To do
Locate the line containing "Continue the Blender" in the material below; repeat it and every line after it, exactly as written.

● ● ● ● ● ● ●

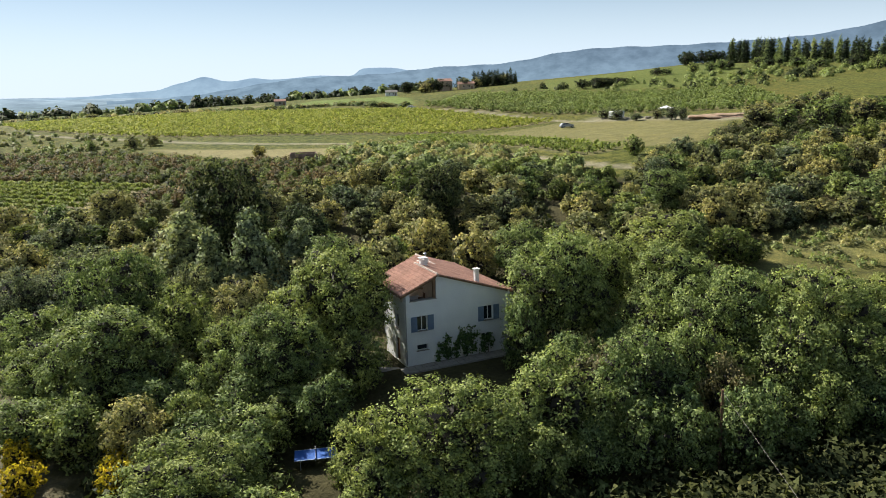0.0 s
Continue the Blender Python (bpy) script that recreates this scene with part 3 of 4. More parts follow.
placed = {"near": 0, "mid": 0}
for _ in range(14000):
    x, y = SPRNG.uniform(-70, 96), SPRNG.uniform(20, 142)
    if not inside(WOOD_ZONE, x, y) or inside(CLEARING, x, y) or inside(GLADE, x, y) or to_line(ROAD_WEST, x, y) < 3.5:
        continue
    near = y < 68 and x < 48
    r = SPRNG.uniform(2.0, 3.0) if near else SPRNG.uniform(1.8, 3.2)
    key = "near" if near else "mid"
    if placed[key] >= (72 if near else 330) or not free(x, y, r, 0.58 if near else 0.57):
        continue
    taken.append((x, y, r))
    placed[key] += 1
    n = placed[key]
    if near:
        plant(SMALL_OAKS[n % 3], x, y, SPRNG.uniform(3.8, 5.6), r, 4.8, 2.4, OAK if SPRNG.random() < 0.85 else HOLM, GREEN_OAK, "tree", "trees of the wood", name="oak_tree")
    else:
        mat = SPRNG.choice([HOLM, HOLM, HOLM, HOLM, OLIVE, OAK, YELLOW])
        plant(HOLMS[n % 4], x, y, r * SPRNG.uniform(1.4, 2.0), r, 5.2, 2.8, mat, "round olive-green evergreen oak in dense scrub", "tree", "evergreen scrub", name="holm_oak")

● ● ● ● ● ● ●

Solution for this problem
Continue the Blender Python (bpy) script that recreates this scene with part 3 of 4. More parts follow.
placed = {"near": 0, "mid": 0}
for _ in range(14000):
    x, y = SPRNG.uniform(-70, 96), SPRNG.uniform(20, 142)
    if not inside(WOOD_ZONE, x, y) or inside(CLEARING, x, y) or inside(GLADE, x, y) or to_line(ROAD_WEST, x, y) < 3.5:
        continue
    near = y < 68 and x < 48
    r = SPRNG.uniform(2.0, 3.0) if near else SPRNG.uniform(1.8, 3.2)
    key = "near" if near else "mid"
    if placed[key] >= (72 if near else 330) or not free(x, y, r, 0.58 if near else 0.57):
        continue
    taken.append((x, y, r))
    placed[key] += 1
    n = placed[key]
    if near:
        plant(SMALL_OAKS[n % 3], x, y, SPRNG.uniform(3.8, 5.6), r, 4.8, 2.4, OAK if SPRNG.random() < 0.85 else HOLM, GREEN_OAK, "tree", "trees of the wood", name="oak_tree")
    else:
        mat = SPRNG.choice([HOLM, HOLM, HOLM, HOLM, OLIVE, OAK, YELLOW])
        plant(HOLMS[n % 4], x, y, r * SPRNG.uniform(1.4, 2.0), r, 5.2, 2.8, mat, "round olive-green evergreen oak in dense scrub", "tree", "evergreen scrub", name="holm_oak")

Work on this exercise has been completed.